Entre le trop cher et le trop neuf Mais, beaux quartiers riment souvent avec touristes et vie chère. En vivant à moins de 50 mètres du très branché magasin Colette, Cécile verra souvent les touristes s’amasser sous ses fenêtres. Des fenêtres doublées, qui isolent parfaitement les locataires de cette rue bruyante, assure Elogie, le bailleur. Et quand bien même ce ne serait pas le cas, cela représenterait « un sacrifice relatif vis-à-vis du reste », assure Cécile. Pareil pour le coup de la vie qui, dans ce très chic quartier parisien, à deux pas des bijoutiers de la place Vendôme, sera bien plus élevé que ce qu’elle a connu jusqu’ici. « Un simple ajustement à faire », rétorque-t-elle.
Tous les nouveaux locataires ne sont pourtant pas aussi heureux. C’est le cas de Nathalie qui, à 48 ans, vient d’emménager dans les nouveaux immeubles écolos de la rue Diebold. Lorsqu’elle a fait son premier marché dans son nouveau quartier, le prix des fruits lui est resté en travers de la gorge. Même si elle explique ne pas vouloir se plaindre, elle trouve ces nouveaux logements « trop neufs » et le bâtiment, construit sur un ancien terrain vague, trop calme, « sans âme ». Même constat pour les patrons du café d’en face, qui attendent de ces nouveaux habitants qu’ils apportent de l’animation à un quartier de bureaux, qu’ils qualifient de « mort » le soir et le week-end.
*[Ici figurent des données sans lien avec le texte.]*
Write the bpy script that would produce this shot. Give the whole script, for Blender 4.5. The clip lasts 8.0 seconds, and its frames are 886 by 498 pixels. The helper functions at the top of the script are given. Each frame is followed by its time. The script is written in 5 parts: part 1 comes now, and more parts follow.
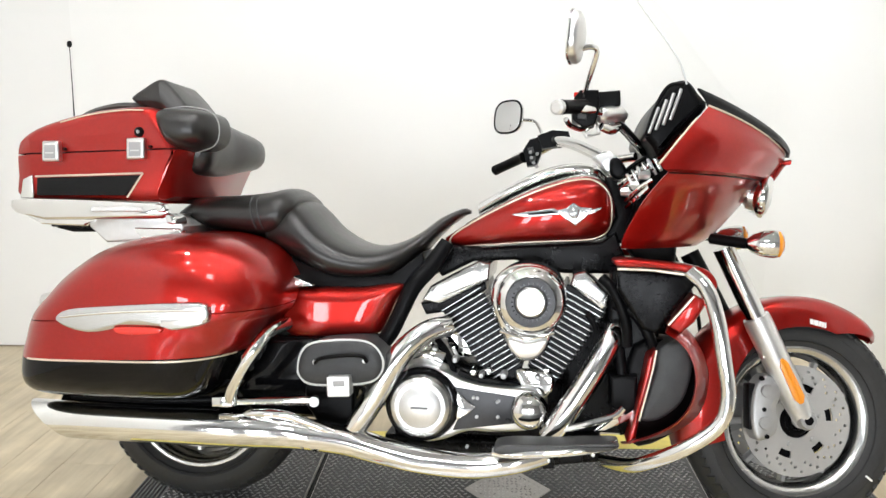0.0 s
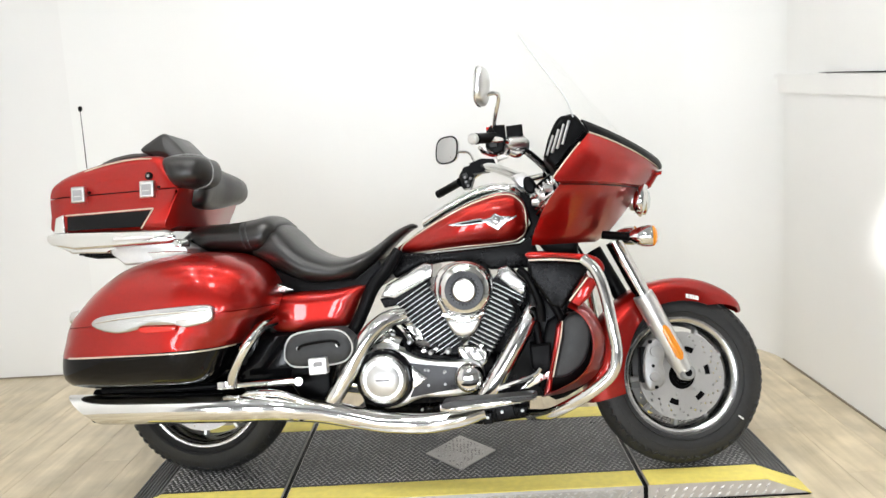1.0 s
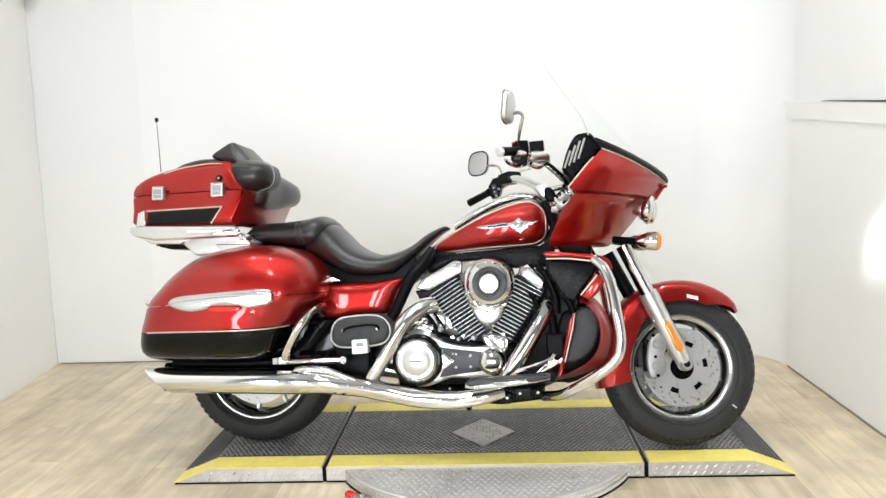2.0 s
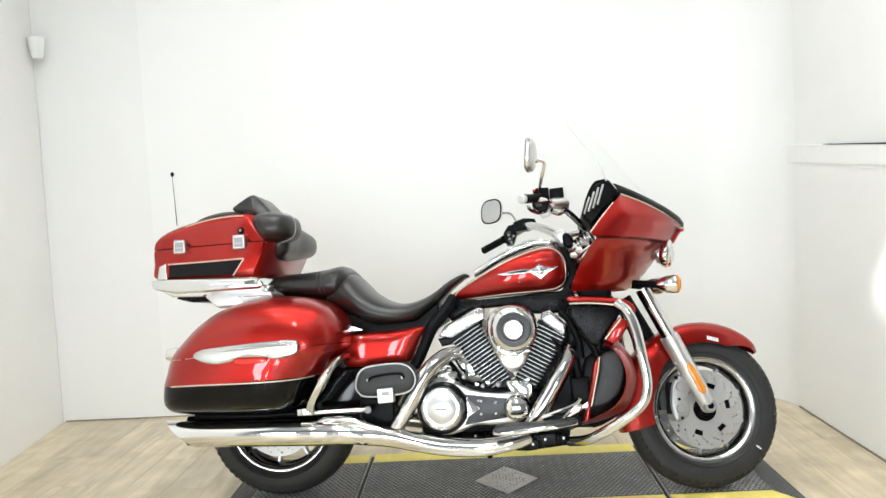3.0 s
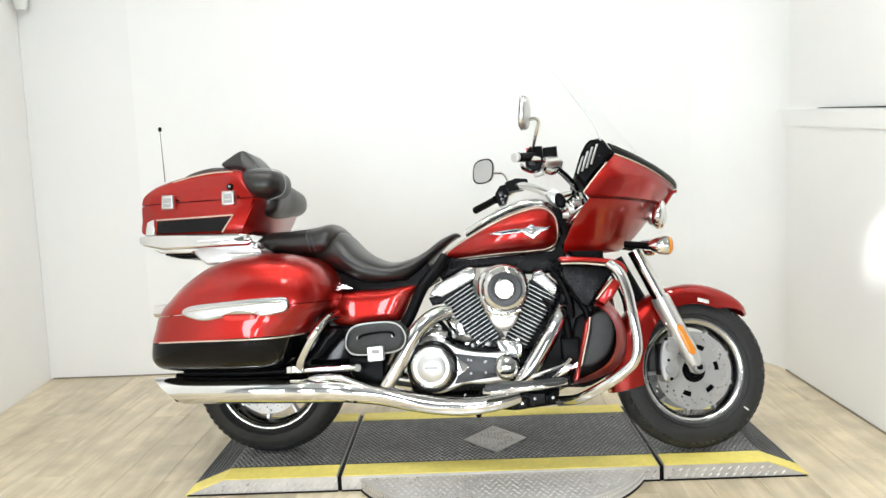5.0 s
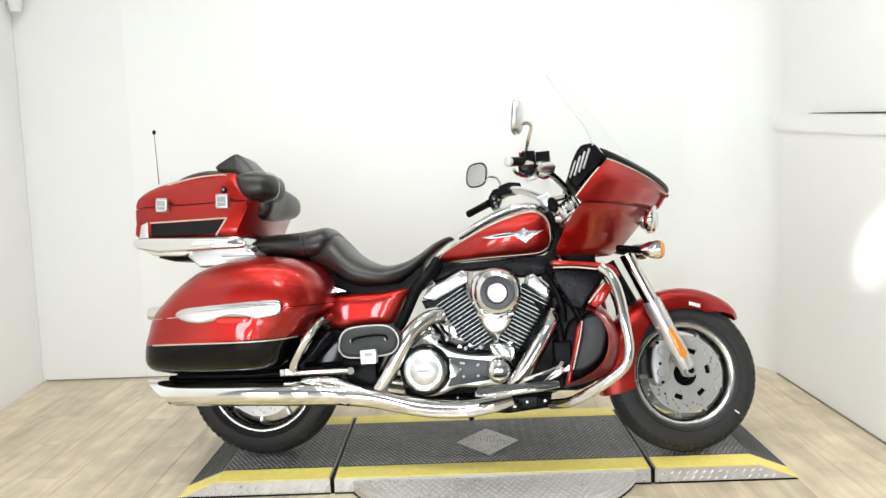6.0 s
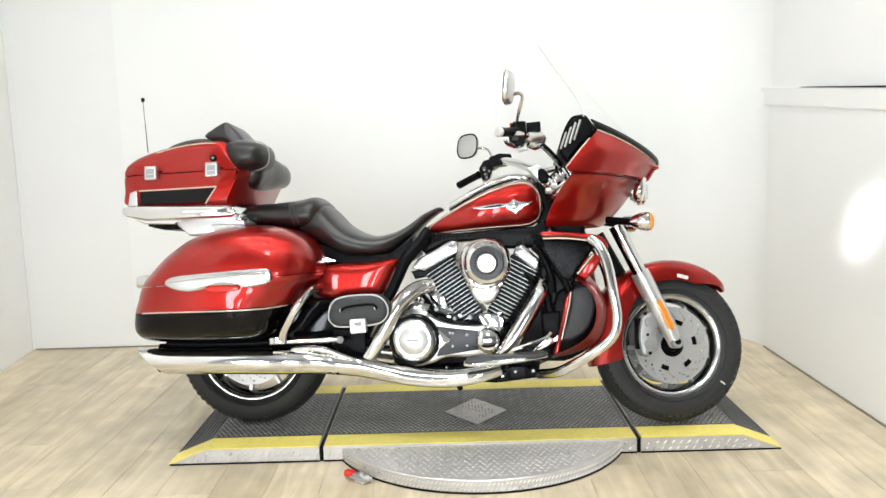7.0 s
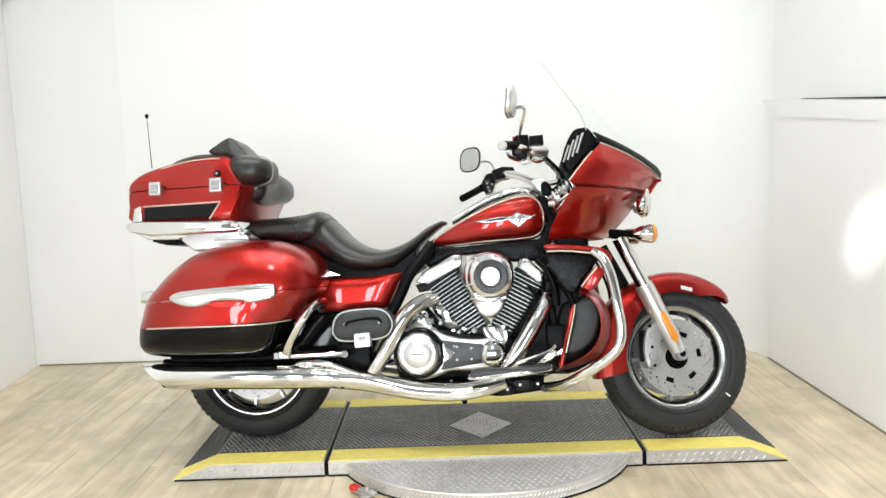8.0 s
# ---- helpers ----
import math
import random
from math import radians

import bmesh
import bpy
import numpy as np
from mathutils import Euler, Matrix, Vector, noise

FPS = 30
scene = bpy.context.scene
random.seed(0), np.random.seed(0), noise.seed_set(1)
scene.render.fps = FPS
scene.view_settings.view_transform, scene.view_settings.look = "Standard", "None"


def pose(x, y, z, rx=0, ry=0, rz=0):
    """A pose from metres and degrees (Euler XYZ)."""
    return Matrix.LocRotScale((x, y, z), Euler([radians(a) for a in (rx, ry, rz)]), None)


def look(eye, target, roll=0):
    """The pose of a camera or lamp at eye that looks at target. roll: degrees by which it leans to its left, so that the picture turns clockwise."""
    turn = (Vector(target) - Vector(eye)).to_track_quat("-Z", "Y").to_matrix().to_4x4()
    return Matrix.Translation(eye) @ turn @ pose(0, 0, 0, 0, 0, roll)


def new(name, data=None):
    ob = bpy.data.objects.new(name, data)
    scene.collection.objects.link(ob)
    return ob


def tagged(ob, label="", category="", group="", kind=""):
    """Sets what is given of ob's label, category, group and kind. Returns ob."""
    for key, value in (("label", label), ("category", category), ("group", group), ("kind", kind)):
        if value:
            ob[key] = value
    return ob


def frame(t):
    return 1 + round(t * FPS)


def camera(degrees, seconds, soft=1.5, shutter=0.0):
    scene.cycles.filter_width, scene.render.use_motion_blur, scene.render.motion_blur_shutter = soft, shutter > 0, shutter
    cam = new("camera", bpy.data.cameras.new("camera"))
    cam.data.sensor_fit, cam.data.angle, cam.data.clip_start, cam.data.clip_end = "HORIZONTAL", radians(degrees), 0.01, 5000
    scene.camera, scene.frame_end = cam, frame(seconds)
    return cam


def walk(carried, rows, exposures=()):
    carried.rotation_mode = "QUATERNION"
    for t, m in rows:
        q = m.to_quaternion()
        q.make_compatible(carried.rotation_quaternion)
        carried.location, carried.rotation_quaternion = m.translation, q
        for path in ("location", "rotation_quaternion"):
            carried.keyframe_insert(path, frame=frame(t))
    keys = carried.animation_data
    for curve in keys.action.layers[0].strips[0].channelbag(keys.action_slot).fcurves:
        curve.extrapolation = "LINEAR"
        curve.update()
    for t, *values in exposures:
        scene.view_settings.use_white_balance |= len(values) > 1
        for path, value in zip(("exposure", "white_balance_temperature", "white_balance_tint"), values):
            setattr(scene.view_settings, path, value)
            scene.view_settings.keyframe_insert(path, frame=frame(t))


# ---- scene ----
cam = camera(56.0, 8.0)
PATH = [
    (0, (0.799, -2.151, 1.268), (0.698, -0.191, 0.882), -0.4),
    (0.5, (0.876, -2.462, 1.261), (0.794, -0.491, 0.932), -0.3),
    (1, (0.894, -2.749, 1.264), (0.862, -0.771, 0.97), -3.3),
    (1.5, (0.912, -3.026, 1.237), (0.782, -1.048, 0.974), -2.4),
    (1.7, (0.934, -3.104, 1.238), (0.807, -1.124, 0.983), -2.4),
    (2.8, (0.79, -3.176, 1.237), (0.754, -1.182, 1.085), -1.5),
    (3, (0.774, -3.182, 1.241), (0.706, -1.187, 1.116), -3.1),
    (3.5, (0.769, -3.186, 1.239), (0.677, -1.196, 1.064), -2.1),
    (4, (0.768, -3.163, 1.224), (0.699, -1.172, 1.052), -1.7),
    (4.5, (0.76, -3.156, 1.216), (0.707, -1.168, 1.003), -2.2),
    (6, (0.767, -3.174, 1.222), (0.736, -1.185, 1.017), -2.2),
    (6.5, (0.768, -3.176, 1.208), (0.745, -1.193, 0.949), -1.8),
    (7, (0.77, -3.18, 1.209), (0.759, -1.198, 0.941), -1.7),
    (7.5, (0.766, -3.184, 1.207), (0.748, -1.199, 0.963), -2.0),
    (8, (0.764, -3.184, 1.212), (0.749, -1.198, 0.975), -2.1),
]
walk(cam, [(t, look(eye, target, roll)) for t, eye, target, roll in PATH], [(0, 0.08, 6240, 9), (0.5, 0.04, 6220, 9), (1, 0.02, 6220, 9), (1.7, 0.04, 6200, 8.5), (2.8, 0.02, 6150, 6.5), (8, 0.05, 6180, 7)])

from mathutils.bvhtree import BVHTree

# ---------------------------------------------------------------- light
world = bpy.data.worlds.new("world")
scene.world = world
world.use_nodes = True
world.node_tree.nodes["Background"].inputs["Color"].default_value = (1.0, 0.98, 0.95, 1)
world.node_tree.nodes["Background"].inputs["Strength"].default_value = 0.3


def area(name, at, target, sx, sy, watts, colour=(1, 0.97, 0.93)):
    data = bpy.data.lights.new(name, "AREA")
    data.shape, data.size, data.size_y, data.energy, data.color = "RECTANGLE", sx, sy, watts, colour
    ob = new(name, data)
    ob.matrix_world = look(at, target)
    return ob


CEIL = 3.6
PANELS = [(0.4, -3.6)]
SPOTS = [(x, y) for y in (-2.9, -1.5, -0.1) for x in (-0.7, 0.2, 1.1, 2.0)]
for px_, py_ in PANELS:
    area("ceiling_panel_light", (px_, py_, CEIL - 0.07), (px_, py_ + 0.001, 0), 0.56, 1.16, 15, (0.92, 0.97, 1.0))
# added spot that makes the bright patch on the side wall
beam = bpy.data.lights.new("wall_patch_beam", "SPOT")
beam.energy, beam.spot_size, beam.spot_blend, beam.shadow_soft_size, beam.color = 1500, radians(3.9), 1.0, 0.05, (1.0, 0.97, 0.94)
new("wall_patch_beam", beam).matrix_world = look((-0.6, -2.9, CEIL - 0.36), (2.51, 0.28, 0.80))
# unseen windows behind the camera, added for low frontal light
HALL_Y = -6.2
FILL_WINDOWS = [(-2.6, -1.9), (-1.3, -0.6), (0.0, 0.7), (1.3, 2.0)]
SILL, HEAD_Z = 0.2, 1.85
for xa, xb in FILL_WINDOWS:
    area("window_daylight", ((xa + xb) / 2, HALL_Y + 0.03, 1.03), ((xa + xb) / 2, 0, 1.03), xb - xa - 0.12, 1.5, 44, (0.95, 0.97, 1.0))


# ---------------------------------------------------------------- materials
def material(name, colour, rough=0.5, metal=0.0, coat=0.0, spec=0.5):
    m = bpy.data.materials.new(name)
    m.use_nodes = True
    b = m.node_tree.nodes["Principled BSDF"]
    b.inputs["Base Color"].default_value = (*colour, 1)
    b.inputs["Roughness"].default_value = rough
    b.inputs["Metallic"].default_value = metal
    b.inputs["Coat Weight"].default_value = coat
    b.inputs["Coat Roughness"].default_value = 0.03
    b.inputs["Specular IOR Level"].default_value = spec
    return m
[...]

« J’essuie les plâtres » Plus que le calme du voisinage, ce qui gêne vraiment Nathalie, ce sont les finitions de son appartement. Les volets et les fenêtres électriques ne marchent pas, et la première fois qu’elle est sortie de chez elle, elle n’a pas pu ouvrir sa porte en rentrant et a dû faire appel à un serrurier. Il lui en a coûté 2 500 euros. « En 15 ans dans le BTP, je n’avais jamais vu ça », s’exclame-t-elle. Elle assure qu’Elogie n’a rien voulu entendre, et ne l’a pas aidée. « Le problème a été réglé, on est revenu pour les petits détails », assure pourtant Olivier Leblanc, le directeur général d’Elogie. Il assure que le bailleur est « à l’écoute et au service de ses locataires » et minimise « quelques petits défauts de construction, qui arrivent partout ». Nathalie, elle, a conscience qu’elle « essuie les plâtres », et que tout va finir par s’arranger.
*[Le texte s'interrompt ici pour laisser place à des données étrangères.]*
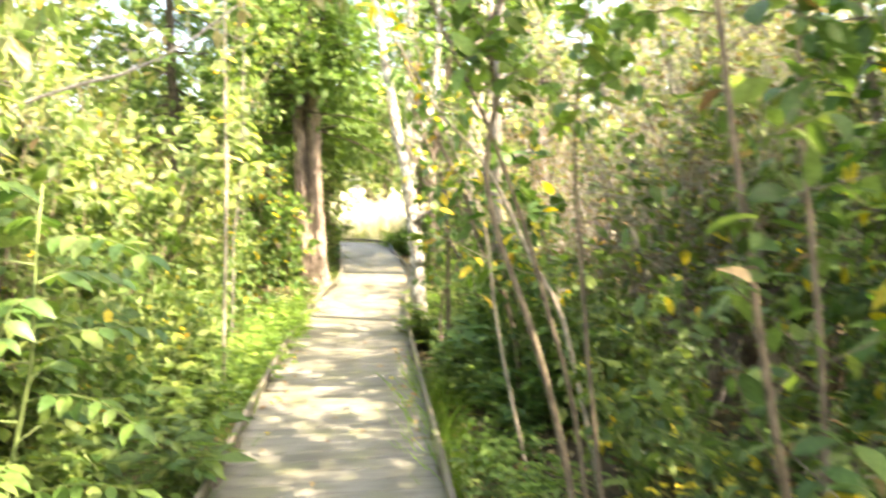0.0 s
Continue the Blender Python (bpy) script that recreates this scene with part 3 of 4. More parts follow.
# ---- slender saplings with given stems ----
def given_plant(seed, name, label, category, stems, bark, shape, mats, twigs, reach, leaves, size, singles=160, droop=0.35, lo=0.3, group="", sub=1, twig_r=0.003, lift=0.15):
    """A plant whose main stems follow given lines; stems: points, base radius, tip radius. Near leaves are single parts."""
    rng = np.random.RandomState(seed)
    base = np.array(stems[0][0][0], float)
    root = thing(name, label, category, group, tuple(base))
    spare = []
    for pts, r0, r1 in stems:
        line = smooth_line(np.array(pts, float) - base, 22)
        tw, rows = dress(rng, line, twigs, reach, leaves, size, lo, droop, 0.15, lift, sub)
        stem = stem_part(rng, root, "stem", line, r0, r1, tw, bark, 8, twig_r)
        spot = rows[:, :3] + base
        mid = np.array([deck_x(y) for y in spot[:, 1]])
        clear = (np.abs(spot[:, 0] - mid) > np.where(spot[:, 1] < 1.7, 0.95, 0.52)) | (spot[:, 2] > 2.15) & (spot[:, 1] > 1.7) | (spot[:, 1] > 7.6)
        rows = rows[clear]
        rows = rows[rng.permutation(len(rows))]
        near = singles // len(stems)
        leaf_parts(stem, rows[:near], [(shape, m, o) for m, o in mats], rng)
        spare.append(rows[near:])
    spare = np.concatenate(spare)
    if len(spare):
        foliage_part(root, spare, shape, mats[0][0], "foliage", "", mats[-1][0], mats[-1][1], rng)
    return root


given_plant(101, "sapling", "slender pale-barked sapling with thin knotty stem", "sapling",
            [([(-0.90, 4.85, -0.2), (-0.85, 4.85, 0.6), (-0.82, 4.85, 1.02), (-0.81, 4.85, 1.25), (-0.785, 4.85, 1.61), (-0.775, 4.87, 2.1), (-0.74, 4.9, 3.0), (-0.7, 5.0, 4.2)], 0.0145, 0.006)],
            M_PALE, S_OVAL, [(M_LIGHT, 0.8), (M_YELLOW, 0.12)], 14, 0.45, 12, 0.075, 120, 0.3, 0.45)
given_plant(102, "sapling", "slender pale-barked sapling leaning in the undergrowth", "sapling",
            [([(-1.16, 6.55, -0.2), (-1.09, 6.5, 0.7), (-1.08, 6.5, 0.91), (-1.02, 6.5, 1.3), (-0.96, 6.5, 1.76), (-0.92, 6.5, 2.3), (-0.85, 6.5, 3.6)], 0.012, 0.006)],
            M_DIMBARK, S_OVAL, [(M_GREEN, 0.8), (M_YELLOW, 0.06)], 16, 0.5, 14, 0.07, 120, 0.3, 0.4)
given_plant(103, "overhanging_branch", "bare grey branch arching over with faded pinkish leaves", "branch",
            [([(-1.9, 2.9, -0.2), (-1.7, 2.85, 1.2), (-1.45, 2.8, 1.75), (-1.03, 2.8, 1.93), (-0.76, 2.8, 2.0), (-0.58, 2.8, 2.09), (-0.42, 2.8, 2.19), (-0.32, 2.8, 2.27), (-0.15, 2.8, 2.38), (0.1, 2.8, 2.52)], 0.02, 0.003)],
            M_TWIG, S_OVAL, [(M_PINK, 0.8), (M_LIGHT, 0.3)], 20, 0.42, 12, 0.06, 160, 0.55, 0.35)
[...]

La vie de ces immeubles, qu’ils soient neufs ou rénovés, a totalement changé. Seule l’agence de mannequin dans les étages de la rue des Petits-Champs est restée, et traverse les époques. Elogie n’a pas souhaité prendre possession de ses locaux : « Deux étages totalement aménagés en bureaux, cela aurait été trop cher et trop compliqué de tout réhabiliter en logement », explique Olivier Leblanc. Ce voisinage un peu particulier n’est pas sans déplaire à l’agent de sécurité qui surveille cette immeuble en attendant que tous les locataires y soient installés. Cela fait trois ans qu’il travaille dans les HLM d’Elogie, et apprécie sa nouvelle mission. « Ah c’est sûr c’est plutôt agréable. C’est pas partout qu’on voit des mannequins dans des logements sociaux ! », commente-t-il, sourire au coin.